In step 414, the virtual disk driver initializes the virtual disks so that the virtual disks are recognized by the file system supporting the file system checker process and the virtual disk driver returns the information about the virtual disk to the file system checker. In step 418 the file system checker creates a file system on the newly created virtual disks and mounts the newly created file system.
In step 420, the file system checker starts checking the file system, such as the file system 212, and uses the new file system on the virtual disks to store the status files created during the checking process. The file system checker then continues to run as usual using the virtual disks as storage space for status files.
The virtual disk drive 502 creates a set of network files 504 after mounting the file system exported by the network file sharing system 324. The virtual device driver 500 translates write requests for files stored on the virtual disk storage space 502 to write requests for related files that are backing the storage space of the virtual disk.
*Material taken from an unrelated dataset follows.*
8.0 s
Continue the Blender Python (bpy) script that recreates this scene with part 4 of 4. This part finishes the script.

For example, in one embodiment the virtual disk 502 is set up as a block device and the OS File System 308 expects to access the virtual disk 502 as it would a physical block device. For example, the file system checker 302 may issue file write commands that the OS File System 308 will format into requests to write a data block to a block device and will deliver the request to the virtual device driver 500. In one optional practice, the virtual device driver 500 will set up queues of the data blocks that the File System 308 has requested to be written to the virtual disk 502. Data blocks in the queues will be given a handle that the OS File System 308 can use as a data block number that will “point” to the respective “data block” on the virtual disk. The device driver 500 can write the data blocks and the handles as data that is stored in the files created on the network file sharing program. The virtual device driver 500 can maintain a table that records the handles of the data blocks and the files storing the associated data blocks. The table may be used by the device driver to service read and write requests as it maps network file data with virtual disk data. Read requests are serviced in the reverse order, but with a similar process.
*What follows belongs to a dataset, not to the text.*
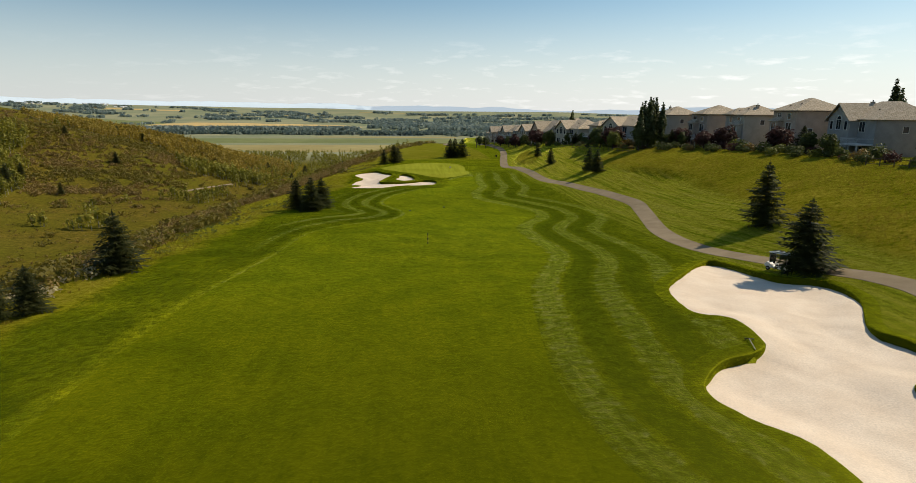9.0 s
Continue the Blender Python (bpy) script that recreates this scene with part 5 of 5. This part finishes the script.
# flagpole in a garden
flagpole = placed(tagged(new("garden_flagpole", None), "white flagpole with a red and white flag", "flagpole"), 61.4, 134.8)
part("pole", turned("pole", [(0.05, -0.2), (0.04, 2.6), (0.02, 5.2), (0.05, 5.25), (0.01, 5.32)], 8, MAT_WHITE), None, flagpole)
for y0, y1, mat in ((0.03, 0.28, MAT_REDPAINT), (0.28, 0.72, MAT_WHITE), (0.72, 0.97, MAT_REDPAINT)):
    co = [(0.05 * math.sin(9 * q) + off, -q * 1.2, 5.1 - 0.8 * v - 0.25 * q) for off in (0, 0.01) for v in (0, 1) for q in np.linspace(y0, y1, 4)]
    part("flag_panel", sheet("flag_panel", co, np.concatenate([grid_faces(2, 4), grid_faces(2, 4)[:, ::-1] + 8]), mat), None, flagpole)
# poles behind the green
for x, y, high in ((36.5, 432, 9.5), (33.0, 441, 9.0), (39.0, 421, 8.5)):
    pole = placed(tagged(new("utility_pole", None), "bare weathered wooden pole beyond the green", "pole", "wooden poles"), x, y)
    part("shaft", turned("shaft", [(0.16, -0.3), (0.14, high * 0.5), (0.10, high)], 10, MAT_WOOD), None, pole)
    part("crossarm", blocks("crossarm", [(-0.7, 0.7, -0.06, 0.06, high - 0.7, high - 0.56)], MAT_WOOD), None, pole)
# trails of bare earth in the valley and on the knoll
tagged(new("dirt_trail", ribbon("dirt_trail", spline([(-136, 503), (-132, 514), (-126.5, 532), (-121, 551)], False, 2.0), 1.0, 0.15, 0.5, MAT_EARTH)), "pale dirt trail on the valley spur", "trail", kind="structure")
tagged(new("knoll_trail", ribbon("knoll_trail", spline([(24, 470), (21, 500), (25, 530), (22, 560), (28, 590)], False, 2.0), 1.3, 0.12, 0.5, MAT_EARTH)), "pale dirt trail over the knoll", "trail", kind="structure")
# white far-off buildings of a town on the plateau
r = random.Random(9)
for k in range(26):
    x, y = r.uniform(-3000, -1500), r.uniform(3700, 4200)
    w, d, h = r.uniform(10, 26), r.uniform(8, 16), r.uniform(3, 6)
    shed = tagged(new("far_building", None), "small white building far off on the plain", "building", "far town")
    shed.matrix_basis = pose(x, y, float(land(x, y)), 0, 0, r.uniform(-20, 20))
    part("wall", blocks("wall", [(-w / 2, w / 2, -d / 2, d / 2, -2, h)], MAT_TRIM), None, shed)
    part("roof", slab([[(-w / 2 - 1, -d / 2 - 1, h), (w / 2 + 1, -d / 2 - 1, h), (w / 2, 0, h + 3), (-w / 2, 0, h + 3)], [(-w / 2 - 1, d / 2 + 1, h), (w / 2 + 1, d / 2 + 1, h), (w / 2, 0, h + 3), (-w / 2, 0, h + 3)]], 0.4), None, shed)
    shed.children[-1].data.materials.append(MAT_BRICK)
In a networked deployment, the machine may operate in the capacity of a server or a client machine in server-client network environment, or as a peer machine in a peer-to-peer (or distributed) network environment. The machine may be a server computer, a client computer, a personal computer (PC), a tablet PC, a set-top box (STB), a Personal Digital Assistant (PDA), a cellular telephone, a smartphone, a web appliance, a network router, switch or bridge, or any machine capable of executing a set of instructions 724 (sequential or otherwise) that specify actions to be taken by that machine. Further, while only a single machine is illustrated, the term “machine” shall also be taken to include any collection of machines that individually or jointly execute a set (or multiple sets) of instructions 724 to perform any one or more of the methodologies discussed herein.
The example machine 700 includes a processor 702 (e.g., a central processing unit (CPU), a graphics processing unit (GPU), a digital signal processor (DSP), application specific integrated circuits (ASICs), radio-frequency integrated circuits (RFICs), or any combination of these), a main memory 704, and a static memory 706, which communicate with each other via a bus 708.
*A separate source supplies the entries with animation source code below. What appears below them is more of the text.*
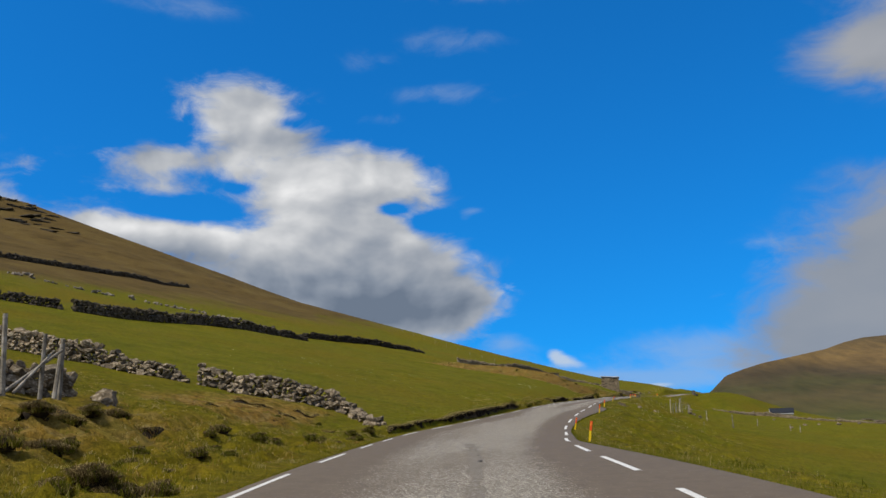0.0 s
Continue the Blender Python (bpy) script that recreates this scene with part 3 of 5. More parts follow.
# ---- materials of the things ----
WEATHERED = speckled("weathered_stone", (0.058, 0.044, 0.028), (0.20, 0.156, 0.104), 2.6, 0.95, 0.8, 0.03, (0.31, 0.265, 0.2), 6.0, 0.45)
SLAB = speckled("wall_stone", (0.064, 0.048, 0.030), (0.200, 0.153, 0.100), 3.6, 0.95, 0.9, 0.03, (0.30, 0.25, 0.185), 8.0, 0.5)
DARKSTONE = speckled("dark_stone", (0.017, 0.014, 0.010), (0.053, 0.043, 0.030), 3.0, 0.95, 0.8, 0.02, (0.10, 0.086, 0.065), 7.0, 0.45)
# near-black stone: the shade of the road-facing walls and banks is in its colour
SHADESTONE = speckled("shade_dark_stone", (0.008, 0.0065, 0.005), (0.030, 0.024, 0.017), 3.0, 0.9, 0.8, 0.02, (0.06, 0.052, 0.04), 7.0, 0.45)
CORE = speckled("wall_core", (0.03, 0.025, 0.018), (0.07, 0.058, 0.042), 6.0, 0.95, 0.6, 0.02)
WOOD = speckled("grey_wood", (0.10, 0.088, 0.07), (0.25, 0.222, 0.18), 7.0, 0.85, 0.5, 0.006, (0.30, 0.275, 0.235), 3.0, 0.25)
PALEWOOD = speckled("pale_wood", (0.26, 0.22, 0.14), (0.42, 0.36, 0.24), 6.0, 0.85, 0.5, 0.006, (0.5, 0.45, 0.33), 3.0, 0.2)
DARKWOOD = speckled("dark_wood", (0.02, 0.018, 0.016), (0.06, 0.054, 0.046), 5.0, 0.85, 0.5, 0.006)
RED = speckled("red_plastic", (0.62, 0.07, 0.015), (0.74, 0.11, 0.02), 5.0, 0.55, 0.1, 0.002)
YELLOW = speckled("yellow_plastic", (0.62, 0.42, 0.012), (0.74, 0.52, 0.02), 5.0, 0.55, 0.1, 0.002)
WHITE = speckled("white_paint", (0.62, 0.62, 0.60), (0.78, 0.78, 0.75), 4.0, 0.7, 0.1, 0.002)
ROOFING = speckled("dark_roofing", (0.010, 0.012, 0.017), (0.022, 0.025, 0.032), 2.0, 0.6, 0.2, 0.004)
WIRE = speckled("wire", (0.16, 0.15, 0.14), (0.26, 0.25, 0.23), 9.0, 0.5, 0.1, 0.001, metal=0.8)
# dark peat, blackened further to hold the shade of the cut bank faces
PEAT_SHADED = speckled("peat", (0.007, 0.005, 0.003), (0.030, 0.020, 0.011), 5.0, 0.95, 0.8, 0.04)
SOIL = speckled("stony_soil", (0.04, 0.028, 0.016), (0.12, 0.088, 0.055), 7.0, 0.95, 0.8, 0.03, (0.2, 0.16, 0.11), 16.0)


def cladding_material():
    """Weathered white-painted corrugated sheet, stained from its foot and in streaks."""
    m, nt, b = material("sheet_metal", 0.55, 0.0, 0.4)
    p = objco(nt)
    mp = nt.nodes.new("ShaderNodeMapping")
    mp.inputs["Scale"].default_value = (1.0, 6.0, 0.55)
    nt.links.new(p, mp.inputs[0])
    streak = noisen(nt, mp.outputs[0], 1.2, 5.0, 0.6)
    s = nt.nodes.new("ShaderNodeSeparateXYZ")
    nt.links.new(p, s.inputs[0])
    foot = maprange(nt, s.outputs[2], 1.1, 0.0)
    dirt = mathn(nt, "MULTIPLY", maprange(nt, mathn(nt, "ADD", streak, mathn(nt, "MULTIPLY", foot, 0.3)), 0.52, 0.82), 0.85)
    c = mix(nt, dirt, ramp(nt, noisen(nt, p, 1.3, 5.0, 0.6), [(0.3, (0.36, 0.345, 0.305)), (0.7, (0.45, 0.435, 0.385))]), (0.13, 0.095, 0.06))
    nt.links.new(c, b.inputs["Base Color"])
    return m


def galvanised_material():
    m, nt, b = material("galvanised_roof", 0.42, 0.75, 0.5)
    p = objco(nt)
    c = ramp(nt, noisen(nt, p, 1.4, 6.0, 0.6), [(0.3, (0.42, 0.42, 0.41)), (0.55, (0.66, 0.66, 0.65)), (0.75, (0.74, 0.735, 0.72))])
    nt.links.new(c, b.inputs["Base Color"])
    return m


def blade_material(name, stops):
    """Grass: every blade has its own shade and lets part of the light through."""
    m, nt, b = material(name, 0.9, 0.0, 0.05)
    r = nt.nodes.new("ShaderNodeNewGeometry").outputs["Random Per Island"]
    c = ramp(nt, r, stops)
    nt.links.new(c, b.inputs["Base Color"])
    tl = nt.nodes.new("ShaderNodeBsdfTranslucent")
    nt.links.new(c, tl.inputs["Color"])
    ms = nt.nodes.new("ShaderNodeMixShader")
    ms.inputs[0].default_value = 0.45
    nt.links.new(b.outputs[0], ms.inputs[1])
    nt.links.new(tl.outputs[0], ms.inputs[2])
    nt.links.new(ms.outputs[0], nt.nodes["Material Output"].inputs["Surface"])
    return m


HEATH_TURF = speckled("heath_turf", (0.06, 0.05, 0.014), (0.12, 0.105, 0.025), 5.0, 1.0, 0.8, 0.03)
CLADDING, GALVANISED = cladding_material(), galvanised_material()
GREEN_BLADE = blade_material("green_blades", [(0.0, (0.066, 0.074, 0.005)), (0.5, (0.112, 0.118, 0.007)), (0.85, (0.18, 0.165, 0.02)), (1.0, (0.34, 0.28, 0.09))])
TAN_BLADE = blade_material("dry_blades", [(0.0, (0.10, 0.09, 0.018)), (0.35, (0.22, 0.18, 0.045)), (0.7, (0.38, 0.30, 0.11)), (1.0, (0.56, 0.46, 0.22))])
HEATH_BLADE = blade_material("heath_blades", [(0.0, (0.11, 0.06, 0.013)), (0.4, (0.22, 0.128, 0.025)), (0.7, (0.33, 0.205, 0.05)), (1.0, (0.50, 0.36, 0.15))])
DEAD_BLADE = blade_material("dead_blades", [(0.0, (0.035, 0.024, 0.011)), (0.45, (0.10, 0.07, 0.03)), (0.8, (0.22, 0.165, 0.07)), (1.0, (0.42, 0.33, 0.16))])
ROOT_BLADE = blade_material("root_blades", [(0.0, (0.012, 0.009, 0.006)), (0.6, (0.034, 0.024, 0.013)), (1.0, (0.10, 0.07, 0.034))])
PETAL = blade_material("yellow_petals", [(0.0, (0.62, 0.40, 0.01)), (1.0, (0.80, 0.58, 0.02))])
PALE_PETAL = blade_material("pale_petals", [(0.0, (0.6, 0.58, 0.42)), (1.0, (0.8, 0.78, 0.62))])


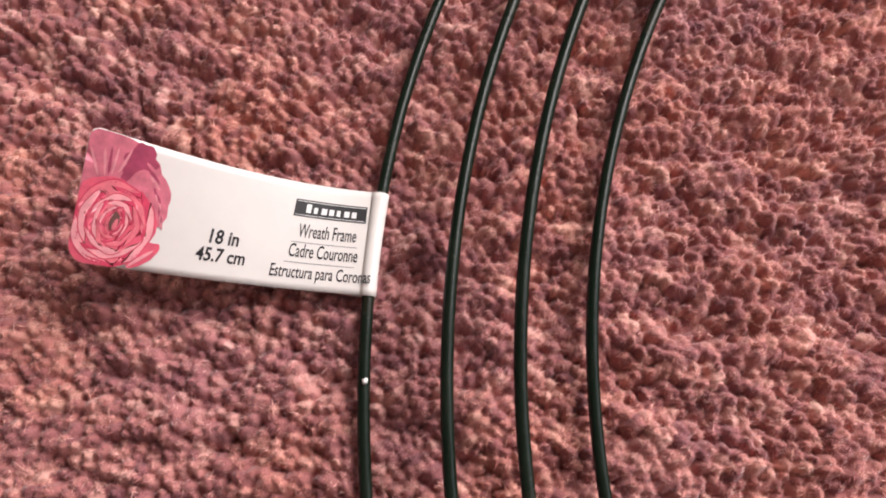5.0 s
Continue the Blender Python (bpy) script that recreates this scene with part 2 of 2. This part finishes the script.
for outer_turn, inner_turn in BARS:
    a0, a1 = radians(outer_turn), radians(inner_turn)
    p = [ring_point(k, a0 + (a1 - a0) * k / 3) for k in range(4)]
    r = [math.hypot(q.x, q.y) for q in p]
    z = [q.z for q in p]
    slope = (z[1] - 0.0022 - z[0]) / (r[0] - r[1])
    drop = (z[2] - 0.0022 - z[3]) / (r[2] - r[3])
    mm = 0.001
    # radius, height, width, thickness along the bent strip, tab to tab
    line = [
        (r[0] - 10.5 * mm, z[0] + slope * 10.5 * mm + 1.0 * mm, 2.35 * mm, 1.1 * mm),
        (r[0] - 5.0 * mm, z[0] + slope * 5.0 * mm + 1.6 * mm, 2.35 * mm, 1.3 * mm),
        (r[0] - 0.5 * mm, z[0] + 2.1 * mm, 2.35 * mm, 1.4 * mm),
        (r[0] + 2.0 * mm, z[0] + 1.0 * mm, 2.35 * mm, 1.4 * mm),
        (r[0] + 2.0 * mm, z[0] - 1.0 * mm, 2.35 * mm, 1.4 * mm),
        (r[0] - 0.5 * mm, z[0] - 2.1 * mm, 2.8 * mm, 1.4 * mm),
        (r[0] - 7.0 * mm, z[0] + slope * 7.0 * mm - 1.3 * mm, 2.4 * mm, 1.6 * mm),
        (r[1], z[1] - 2.1 * mm, 2.1 * mm, 1.9 * mm),
        (r[1] + (r[2] - r[1]) * 0.18, z[1] + 0.0 * mm, 2.1 * mm, 1.9 * mm),
        (r[1] + (r[2] - r[1]) * 0.42, (z[1] + z[2]) / 2 + 2.8 * mm, 2.1 * mm, 1.9 * mm),
        (r[1] + (r[2] - r[1]) * 0.70, (z[1] + z[2]) / 2 + 3.1 * mm, 2.1 * mm, 1.9 * mm),
        (r[1] + (r[2] - r[1]) * 0.90, z[2] + 0.2 * mm, 2.1 * mm, 1.9 * mm),
        (r[2], z[2] - 2.1 * mm, 2.1 * mm, 1.9 * mm),
        (r[3] + 6.0 * mm, z[3] + drop * 6.0 * mm - 1.2 * mm, 2.3 * mm, 1.7 * mm),
        (r[3] + 0.5 * mm, z[3] - 2.1 * mm, 2.8 * mm, 1.4 * mm),
        (r[3] - 2.0 * mm, z[3] - 1.0 * mm, 2.7 * mm, 1.4 * mm),
        (r[3] - 2.0 * mm, z[3] + 1.0 * mm, 2.8 * mm, 1.4 * mm),
        (r[3] + 0.5 * mm, z[3] + 2.1 * mm, 2.8 * mm, 1.4 * mm),
        (r[3] + 4.0 * mm, z[3] + drop * 4.0 * mm + 1.7 * mm, 2.8 * mm, 1.3 * mm),
        (r[3] + 8.0 * mm, z[3] + drop * 8.0 * mm + 0.9 * mm, 2.8 * mm, 1.1 * mm),
    ]
    fine = glide(line, 5)
    pts = []
    for q in fine:
        turn = a0 + (a1 - a0) * min(1, max(0, (r[0] - q[0]) / (r[0] - r[3])))
        pts.append(Vector((q[0] * math.cos(turn), q[0] * math.sin(turn), q[1])))
    across = Vector((-math.sin(a0), math.cos(a0), 0))
    ups = []
    for i in range(len(pts)):
        along = (pts[min(i + 1, len(pts) - 1)] - pts[max(i - 1, 0)]).normalized()
        ups.append(across.cross(along).normalized())
    bm = bmesh.new()
    sweep(bm, pts, ups, [q[2] for q in fine], [q[3] for q in fine], False, 12, 0.6)
    part("crossbar", bm, STRIP, frame_base)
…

The drive unit 716 includes a machine-readable medium 722 on which is stored one or more sets of instructions 724 (e.g., software or firmware) embodying any one or more of the methodologies or functions described herein. The set of instructions 724 may also reside, completely or at least partially, within the main memory 704 and/or within the processor 702 during execution thereof by the computer system 700, the main memory 704 and the processor 702 also constituting machine-readable media.
The set of instructions 724 may be transmitted or received over a network 726 via the network interface device 720. For the purposes of this specification, a “module” includes an identifiable portion of code or data or computational object to achieve a particular function, operation, processing, or procedure
While the machine-readable medium 722 is shown in an example embodiment to be a single medium, the term “machine-readable medium” should be taken to include a single medium or multiple media (e.g., a centralized or distributed database, and/or associated caches and servers) that store the one or more sets of instructions. The term “machine-readable medium” shall also be taken to include any medium that is capable of storing, encoding or carrying a set of instructions for execution by the machine and that cause the machine to perform any one or more of the methodologies of the present invention. The term “machine-readable medium” shall accordingly be taken to include, but not be limited to, solid-state memories, optical and magnetic media, and carrier wave signals.
Although certain figures above graphically depict the network assisted file system checker as functional block elements, it will be apparent to one of ordinary skill in the art that these elements can be realized as computer programs or portions of computer programs that are capable of running on the data processor platform 702 to thereby configure the data processor 702 as a system according to the invention. Moreover, although the figures may depict the system as an integrated unit, it will be apparent to those or ordinary skill in the art that this is only one embodiment, and that the systems and methods described herein can be distributed in many different ways and with different configurations.
As discussed above, the network assisted file system checker system can be realized as a software component operating on a conventional data processing system such as a UNIX workstation. In that embodiment, the network assisted file system checker system can be implemented as a C language computer program, or a computer program written in any high level language including C++, Fortran, Java or BASIC. Additionally, in an embodiment where microcontrollers or DSPs are employed, the network assisted file system checker system can be realized as a computer program written in microcode or written in a high level language and compiled down to microcode that can be executed on the platform employed. The development of such systems is known to those of skill in the art
Plural instances may be provided for components, operations, or structures described herein as a single instance. Finally, boundaries between various components, operations, and data stores are somewhat arbitrary, and particular operations are illustrated in the context of specific illustrative configurations. Other allocations of functionality are envisioned and may fall within the scope of the invention(s). In general, structures and functionality presented as separate components in the example configurations may be implemented as a combined structure or component. Similarly, structures and functionality presented a single component may be implemented as separate components. These and other variations, modifications, additions, and improvements fall within the scope of the invention(s).